_Record set_.
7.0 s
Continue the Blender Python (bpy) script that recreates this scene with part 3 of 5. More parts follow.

==

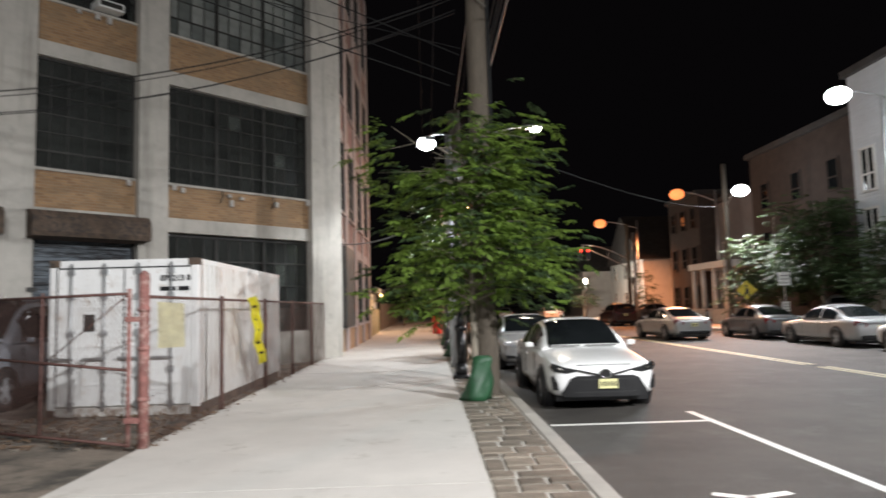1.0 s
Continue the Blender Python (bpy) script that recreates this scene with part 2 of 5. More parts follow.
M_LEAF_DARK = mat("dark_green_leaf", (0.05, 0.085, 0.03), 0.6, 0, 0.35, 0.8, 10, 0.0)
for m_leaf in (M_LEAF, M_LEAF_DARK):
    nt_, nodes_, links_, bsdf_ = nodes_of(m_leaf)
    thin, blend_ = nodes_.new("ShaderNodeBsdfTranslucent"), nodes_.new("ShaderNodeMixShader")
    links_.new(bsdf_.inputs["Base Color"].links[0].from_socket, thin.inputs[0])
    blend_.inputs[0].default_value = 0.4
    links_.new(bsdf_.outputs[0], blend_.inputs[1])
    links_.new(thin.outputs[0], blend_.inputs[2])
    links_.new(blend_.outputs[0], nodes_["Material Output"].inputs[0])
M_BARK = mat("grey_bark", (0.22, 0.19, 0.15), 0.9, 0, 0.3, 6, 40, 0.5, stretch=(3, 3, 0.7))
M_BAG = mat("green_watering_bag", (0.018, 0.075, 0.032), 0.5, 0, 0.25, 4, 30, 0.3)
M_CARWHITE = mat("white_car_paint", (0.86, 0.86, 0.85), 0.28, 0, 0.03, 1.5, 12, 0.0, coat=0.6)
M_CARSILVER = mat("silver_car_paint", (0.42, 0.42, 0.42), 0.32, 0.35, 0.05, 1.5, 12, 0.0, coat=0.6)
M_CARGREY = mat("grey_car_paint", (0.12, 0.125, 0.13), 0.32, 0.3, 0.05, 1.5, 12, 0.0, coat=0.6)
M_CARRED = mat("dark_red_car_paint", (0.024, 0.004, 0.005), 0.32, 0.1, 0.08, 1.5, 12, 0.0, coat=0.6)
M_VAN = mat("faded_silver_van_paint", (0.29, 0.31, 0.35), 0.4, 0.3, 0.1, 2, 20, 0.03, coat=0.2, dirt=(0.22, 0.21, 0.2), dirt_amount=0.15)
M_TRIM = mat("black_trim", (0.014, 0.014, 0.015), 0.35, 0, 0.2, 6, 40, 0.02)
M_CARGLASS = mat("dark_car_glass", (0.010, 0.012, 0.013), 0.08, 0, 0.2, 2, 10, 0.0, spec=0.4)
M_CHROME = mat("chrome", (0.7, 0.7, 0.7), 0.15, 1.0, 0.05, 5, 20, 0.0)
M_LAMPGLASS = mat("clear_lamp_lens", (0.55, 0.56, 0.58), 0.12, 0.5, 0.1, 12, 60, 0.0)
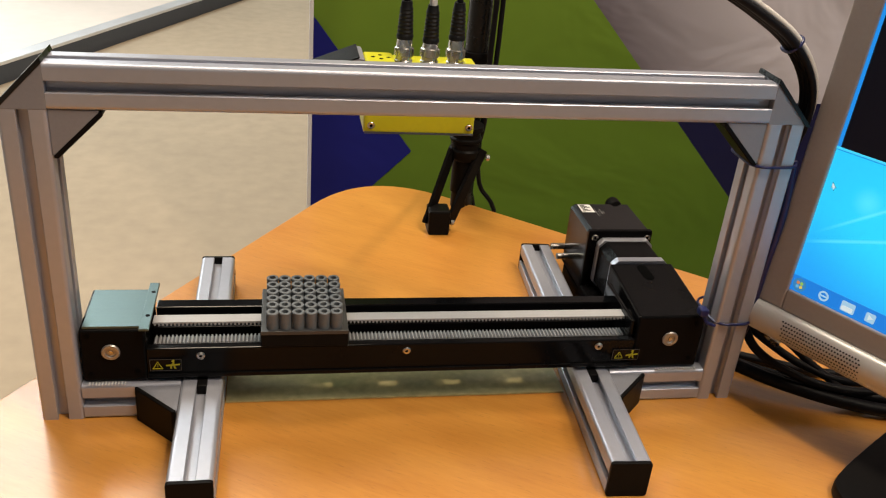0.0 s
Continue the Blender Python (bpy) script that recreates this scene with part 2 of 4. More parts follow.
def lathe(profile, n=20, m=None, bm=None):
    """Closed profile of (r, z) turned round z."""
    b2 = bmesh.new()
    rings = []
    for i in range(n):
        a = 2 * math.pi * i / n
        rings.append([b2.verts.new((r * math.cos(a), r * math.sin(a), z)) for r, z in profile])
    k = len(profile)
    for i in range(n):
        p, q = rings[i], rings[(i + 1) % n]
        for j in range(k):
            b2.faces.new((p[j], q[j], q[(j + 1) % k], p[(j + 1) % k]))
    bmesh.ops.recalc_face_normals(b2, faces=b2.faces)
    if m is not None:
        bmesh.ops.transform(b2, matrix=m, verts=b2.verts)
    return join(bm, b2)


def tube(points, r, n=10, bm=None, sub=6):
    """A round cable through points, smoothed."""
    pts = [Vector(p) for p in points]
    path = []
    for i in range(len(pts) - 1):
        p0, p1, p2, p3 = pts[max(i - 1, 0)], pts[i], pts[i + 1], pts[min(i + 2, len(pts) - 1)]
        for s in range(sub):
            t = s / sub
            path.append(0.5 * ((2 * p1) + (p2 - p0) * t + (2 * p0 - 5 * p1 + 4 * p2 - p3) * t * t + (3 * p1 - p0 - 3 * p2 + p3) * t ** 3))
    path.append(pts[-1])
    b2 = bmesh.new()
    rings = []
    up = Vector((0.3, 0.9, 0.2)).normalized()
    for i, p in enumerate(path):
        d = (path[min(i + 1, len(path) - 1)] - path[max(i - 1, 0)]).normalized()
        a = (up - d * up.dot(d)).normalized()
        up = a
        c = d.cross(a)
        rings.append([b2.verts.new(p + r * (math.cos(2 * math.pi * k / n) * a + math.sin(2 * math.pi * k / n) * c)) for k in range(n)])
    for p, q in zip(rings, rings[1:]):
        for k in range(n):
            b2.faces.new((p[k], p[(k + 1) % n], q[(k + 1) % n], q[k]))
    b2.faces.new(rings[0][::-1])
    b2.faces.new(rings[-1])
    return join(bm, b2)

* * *

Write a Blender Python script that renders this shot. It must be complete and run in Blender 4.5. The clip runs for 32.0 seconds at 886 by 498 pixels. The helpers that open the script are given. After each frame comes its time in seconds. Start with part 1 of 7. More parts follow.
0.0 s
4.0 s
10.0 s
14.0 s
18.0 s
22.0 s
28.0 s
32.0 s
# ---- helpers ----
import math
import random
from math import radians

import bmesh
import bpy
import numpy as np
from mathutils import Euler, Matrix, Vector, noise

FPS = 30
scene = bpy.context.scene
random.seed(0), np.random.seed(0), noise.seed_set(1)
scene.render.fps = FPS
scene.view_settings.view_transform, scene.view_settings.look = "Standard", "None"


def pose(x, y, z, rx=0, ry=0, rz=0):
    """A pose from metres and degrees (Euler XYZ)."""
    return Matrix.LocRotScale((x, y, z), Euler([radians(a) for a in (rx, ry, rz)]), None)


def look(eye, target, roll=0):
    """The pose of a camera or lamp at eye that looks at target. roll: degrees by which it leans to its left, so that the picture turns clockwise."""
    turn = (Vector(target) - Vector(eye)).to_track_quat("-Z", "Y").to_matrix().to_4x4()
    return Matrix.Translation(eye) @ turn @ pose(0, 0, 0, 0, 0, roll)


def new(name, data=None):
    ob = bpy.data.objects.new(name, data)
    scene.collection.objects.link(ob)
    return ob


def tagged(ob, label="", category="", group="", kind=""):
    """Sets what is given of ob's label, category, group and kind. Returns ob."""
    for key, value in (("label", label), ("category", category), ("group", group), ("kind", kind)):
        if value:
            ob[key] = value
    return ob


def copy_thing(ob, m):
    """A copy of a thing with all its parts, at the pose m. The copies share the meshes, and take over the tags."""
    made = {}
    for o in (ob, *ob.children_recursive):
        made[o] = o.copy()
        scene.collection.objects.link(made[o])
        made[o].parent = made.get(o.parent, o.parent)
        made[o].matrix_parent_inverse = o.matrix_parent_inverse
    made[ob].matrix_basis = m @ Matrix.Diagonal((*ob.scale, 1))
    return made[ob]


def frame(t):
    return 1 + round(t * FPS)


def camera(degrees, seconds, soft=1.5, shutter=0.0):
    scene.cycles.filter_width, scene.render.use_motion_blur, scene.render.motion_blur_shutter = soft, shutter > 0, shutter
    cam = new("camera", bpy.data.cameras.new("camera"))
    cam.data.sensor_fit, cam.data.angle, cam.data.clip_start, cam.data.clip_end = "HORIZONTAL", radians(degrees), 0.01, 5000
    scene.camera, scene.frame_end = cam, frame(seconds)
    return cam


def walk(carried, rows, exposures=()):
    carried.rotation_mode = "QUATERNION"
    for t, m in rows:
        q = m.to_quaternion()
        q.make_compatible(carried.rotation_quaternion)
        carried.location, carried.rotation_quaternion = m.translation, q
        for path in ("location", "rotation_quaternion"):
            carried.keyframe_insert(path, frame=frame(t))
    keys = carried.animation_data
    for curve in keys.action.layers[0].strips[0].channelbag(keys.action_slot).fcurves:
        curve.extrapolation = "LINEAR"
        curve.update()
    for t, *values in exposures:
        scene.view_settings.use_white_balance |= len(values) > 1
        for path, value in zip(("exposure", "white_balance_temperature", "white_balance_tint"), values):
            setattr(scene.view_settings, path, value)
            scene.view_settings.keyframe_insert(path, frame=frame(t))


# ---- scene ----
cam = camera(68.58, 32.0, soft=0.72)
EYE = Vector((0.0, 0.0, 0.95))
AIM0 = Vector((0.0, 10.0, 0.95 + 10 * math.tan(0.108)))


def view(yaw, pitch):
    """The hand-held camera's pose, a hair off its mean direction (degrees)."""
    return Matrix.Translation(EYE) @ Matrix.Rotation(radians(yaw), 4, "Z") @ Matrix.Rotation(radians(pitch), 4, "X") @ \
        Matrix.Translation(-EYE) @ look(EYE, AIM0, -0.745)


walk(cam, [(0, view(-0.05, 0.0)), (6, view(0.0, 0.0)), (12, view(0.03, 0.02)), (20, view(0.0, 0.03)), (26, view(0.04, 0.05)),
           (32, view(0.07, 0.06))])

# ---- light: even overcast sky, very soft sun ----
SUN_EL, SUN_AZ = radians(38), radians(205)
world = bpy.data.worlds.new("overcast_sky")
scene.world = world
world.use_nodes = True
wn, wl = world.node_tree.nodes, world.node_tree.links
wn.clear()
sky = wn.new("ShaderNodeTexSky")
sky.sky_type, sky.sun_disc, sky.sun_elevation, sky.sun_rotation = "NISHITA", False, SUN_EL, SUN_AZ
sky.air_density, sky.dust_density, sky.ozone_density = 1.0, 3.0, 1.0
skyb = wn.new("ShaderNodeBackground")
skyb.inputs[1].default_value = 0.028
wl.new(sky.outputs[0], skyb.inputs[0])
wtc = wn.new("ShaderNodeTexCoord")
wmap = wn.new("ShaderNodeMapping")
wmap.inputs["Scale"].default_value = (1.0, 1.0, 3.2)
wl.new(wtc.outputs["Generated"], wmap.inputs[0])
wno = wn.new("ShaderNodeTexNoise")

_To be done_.
Identify each line containing the string "made" and copy it out.

_Task response_.
    made = {}
        made[o] = o.copy()
        scene.collection.objects.link(made[o])
        made[o].parent = made.get(o.parent, o.parent)
        made[o].matrix_parent_inverse = o.matrix_parent_inverse
    made[ob].matrix_basis = m @ Matrix.Diagonal((*ob.scale, 1))
    return made[ob]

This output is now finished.